Tolstoy Doesn't Judge in Anna Karenina
“I don’t understand anything! Today girls want to do as they like, they tell their mothers nothing.”
I am agog when I read lines such as those above which were written in 19th-century Russia yet are contemporary.
Leo Tolstoy’s Anna Karenina is a classic because it is timeless, and it can be read on many levels. As a soap opera, the reader shifts from character to character asking, “Will she or won’t she? Will he or won’t he?” As a deeper story, the reader ponders the questions of existence.
I have read Anna Karenina several times. Each time, I identify with different characters depending on where I am in my life. Each time, I am reminded of Tolstoy’s understanding and liking of his characters with all their flaws. He judges no one.
There are two protagonists in the novel. The first is the admired Anna, who had been raised by an aunt and married off to the much older and plodding Count Alexei Karenin.

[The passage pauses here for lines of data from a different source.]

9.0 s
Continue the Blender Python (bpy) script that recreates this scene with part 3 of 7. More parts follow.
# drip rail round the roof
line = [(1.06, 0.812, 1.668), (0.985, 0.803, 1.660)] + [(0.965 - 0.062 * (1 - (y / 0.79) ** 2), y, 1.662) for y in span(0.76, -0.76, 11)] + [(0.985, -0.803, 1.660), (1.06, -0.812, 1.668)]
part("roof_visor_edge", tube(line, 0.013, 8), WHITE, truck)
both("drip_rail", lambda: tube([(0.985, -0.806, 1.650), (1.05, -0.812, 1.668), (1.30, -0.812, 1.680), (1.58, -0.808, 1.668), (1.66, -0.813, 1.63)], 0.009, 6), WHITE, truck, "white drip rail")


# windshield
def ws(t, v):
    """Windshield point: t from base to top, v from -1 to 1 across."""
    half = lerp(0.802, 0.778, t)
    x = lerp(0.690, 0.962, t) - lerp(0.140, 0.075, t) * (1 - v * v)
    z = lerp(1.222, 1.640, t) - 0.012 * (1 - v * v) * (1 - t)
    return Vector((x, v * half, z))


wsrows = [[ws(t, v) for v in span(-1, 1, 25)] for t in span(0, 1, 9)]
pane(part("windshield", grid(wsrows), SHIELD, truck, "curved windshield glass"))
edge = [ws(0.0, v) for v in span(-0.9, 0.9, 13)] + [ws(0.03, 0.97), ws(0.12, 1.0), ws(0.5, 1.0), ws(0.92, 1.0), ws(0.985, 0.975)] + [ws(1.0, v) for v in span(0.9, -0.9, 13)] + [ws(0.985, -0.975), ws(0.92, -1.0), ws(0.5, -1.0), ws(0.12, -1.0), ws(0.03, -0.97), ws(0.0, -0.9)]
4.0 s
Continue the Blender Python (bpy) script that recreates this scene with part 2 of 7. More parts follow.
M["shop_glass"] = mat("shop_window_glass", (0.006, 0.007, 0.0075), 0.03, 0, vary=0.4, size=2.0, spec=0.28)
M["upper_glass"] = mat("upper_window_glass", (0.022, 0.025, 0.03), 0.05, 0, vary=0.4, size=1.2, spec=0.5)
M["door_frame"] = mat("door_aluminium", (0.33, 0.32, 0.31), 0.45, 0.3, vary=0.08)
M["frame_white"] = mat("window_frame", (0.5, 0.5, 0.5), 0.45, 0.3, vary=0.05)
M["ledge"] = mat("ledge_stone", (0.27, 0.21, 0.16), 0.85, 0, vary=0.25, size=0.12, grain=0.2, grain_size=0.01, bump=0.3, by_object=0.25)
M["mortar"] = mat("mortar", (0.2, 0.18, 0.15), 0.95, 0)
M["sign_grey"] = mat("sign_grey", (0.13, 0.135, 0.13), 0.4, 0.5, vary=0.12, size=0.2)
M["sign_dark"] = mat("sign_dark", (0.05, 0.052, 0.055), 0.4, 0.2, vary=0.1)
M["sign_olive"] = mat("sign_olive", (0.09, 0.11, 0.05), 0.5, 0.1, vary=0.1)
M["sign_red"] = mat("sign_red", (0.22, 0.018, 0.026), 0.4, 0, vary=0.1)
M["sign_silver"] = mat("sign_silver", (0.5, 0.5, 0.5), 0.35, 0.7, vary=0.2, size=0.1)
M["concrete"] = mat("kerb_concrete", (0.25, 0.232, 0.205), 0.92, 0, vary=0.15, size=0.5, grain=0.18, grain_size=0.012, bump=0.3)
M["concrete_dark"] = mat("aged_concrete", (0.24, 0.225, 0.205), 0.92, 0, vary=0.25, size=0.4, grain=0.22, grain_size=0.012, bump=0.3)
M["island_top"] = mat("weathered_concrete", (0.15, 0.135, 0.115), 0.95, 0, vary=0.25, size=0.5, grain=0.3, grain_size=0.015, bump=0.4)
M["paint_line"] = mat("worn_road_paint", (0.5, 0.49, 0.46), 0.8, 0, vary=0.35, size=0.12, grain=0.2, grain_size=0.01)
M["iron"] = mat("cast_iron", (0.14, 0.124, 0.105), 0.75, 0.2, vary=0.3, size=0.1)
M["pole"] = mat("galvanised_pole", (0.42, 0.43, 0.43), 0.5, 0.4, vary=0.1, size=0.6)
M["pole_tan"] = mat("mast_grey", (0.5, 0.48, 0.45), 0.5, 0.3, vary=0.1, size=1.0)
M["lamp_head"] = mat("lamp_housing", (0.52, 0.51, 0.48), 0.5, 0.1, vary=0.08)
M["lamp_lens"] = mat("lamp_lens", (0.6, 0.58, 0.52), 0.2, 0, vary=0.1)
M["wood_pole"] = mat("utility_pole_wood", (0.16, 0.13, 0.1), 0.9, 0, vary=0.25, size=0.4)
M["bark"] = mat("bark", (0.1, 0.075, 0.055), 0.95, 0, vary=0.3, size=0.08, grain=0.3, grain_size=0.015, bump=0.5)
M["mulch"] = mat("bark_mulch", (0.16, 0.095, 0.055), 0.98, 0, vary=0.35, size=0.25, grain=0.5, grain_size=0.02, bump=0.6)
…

The couple have a young son.
“Her black dress with its rich lace was not conspicuous on her; it merely served as a frame, and what one saw was Anna alone, simple, elegant, and at the same time gay and animated.”

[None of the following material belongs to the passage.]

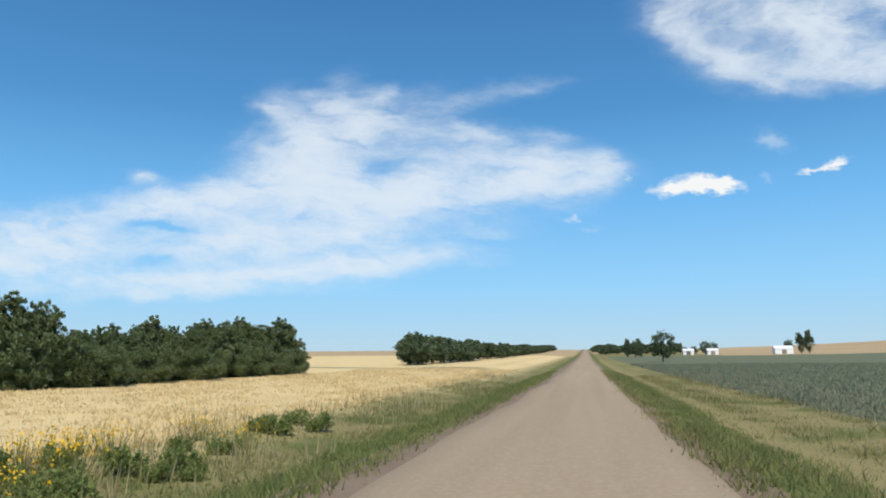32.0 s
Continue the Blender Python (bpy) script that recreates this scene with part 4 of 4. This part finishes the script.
# ---- grain bins and farm buildings far away ----
def bin_meshes(r, h):
    bm = bmesh.new()
    hoops = []
    for k in range(8):
        for q, z in ((r, h * k / 7), (r - 0.05, h * (k + 0.5) / 7))[: 2 if k < 7 else 1]:
            hoops.append([bm.verts.new((q * math.cos(a), q * math.sin(a), z)) for a in np.arange(28) * 2 * math.pi / 28])
    for lo, hi in zip(hoops, hoops[1:]):
        for i in range(28):
            bm.faces.new((lo[i], lo[(i + 1) % 28], hi[(i + 1) % 28], hi[i]))
    body = bpy.data.meshes.new("bin_wall")
    bm.to_mesh(body)
    bm.free()
    body.materials.append(METAL)
    bm = bmesh.new()
    q = bmesh.ops.create_cone(bm, cap_ends=True, segments=28, radius1=r + 0.1, radius2=0.35, depth=r * 0.62)
    bmesh.ops.translate(bm, verts=q["verts"], vec=(0, 0, h + r * 0.31))
    q = bmesh.ops.create_cone(bm, cap_ends=True, segments=16, radius1=0.4, radius2=0.3, depth=0.4)
    bmesh.ops.translate(bm, verts=q["verts"], vec=(0, 0, h + r * 0.62 + 0.2))
    cone = bpy.data.meshes.new("bin_roof")
    bm.to_mesh(cone)
    bm.free()
    cone.materials.append(METAL)
    return body, cone


bins = bin_meshes(2.9, 6.6)
for i in range(10):
    x, y = 324 + 6.4 * i, 1388 + 0.9 * i
    plant("grain_bin", bins, (x, y, ground_at(x, y) - 0.1), "corrugated silver grain bin in a long row", "grain bin", "row of grain bins", size=1.0 if i < 6 else 1.18, names=("bin_wall", "bin_roof"))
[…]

The second main character is the landowner Konstantin Levin, who wrestles with philosophical questions and falls in love with Kitty Shcherbatsky.
“They mowed (with scythes) one row after another. They mowed along low rows and short rows, rows with good grass and with bad grass. Levin lost all consciousness of time and had no idea whatever whether it was late or early. His work was undergoing a change which gave him intense pleasure.”
These two character’s stories are linked by the generous and often broke Stiva Oblonsky, who is Anna’s brother, Levin’s best friend, and Kitty’s brother-in-law. Anna travels from St. Petersburg to Moscow to counsel her brother’s wife, Dolly, who is considering a divorce after discovering her husband’s dalliance with their children’s governess.
At the station, Anna meets the dashing army officer, Alexei Vronsky, as he meets his mother from the same train. He is rather forward in his attraction to her, which she dismisses initially. However, she encounters him on several social occasions and, eventually, succumbs to his attention.
In this gripping narative, Tolstoy follows the three couples.
On this reading, I felt most drawn to Levin, who lives in the country. He feels close to the land and to the peasants who work it. At one point, he believes that he can live like a peasant. But the very fact that he can ponder the possibility means that he is not one of them. He has choice, and they believe that they do not.
There is someone for everyone in Anna Karenina.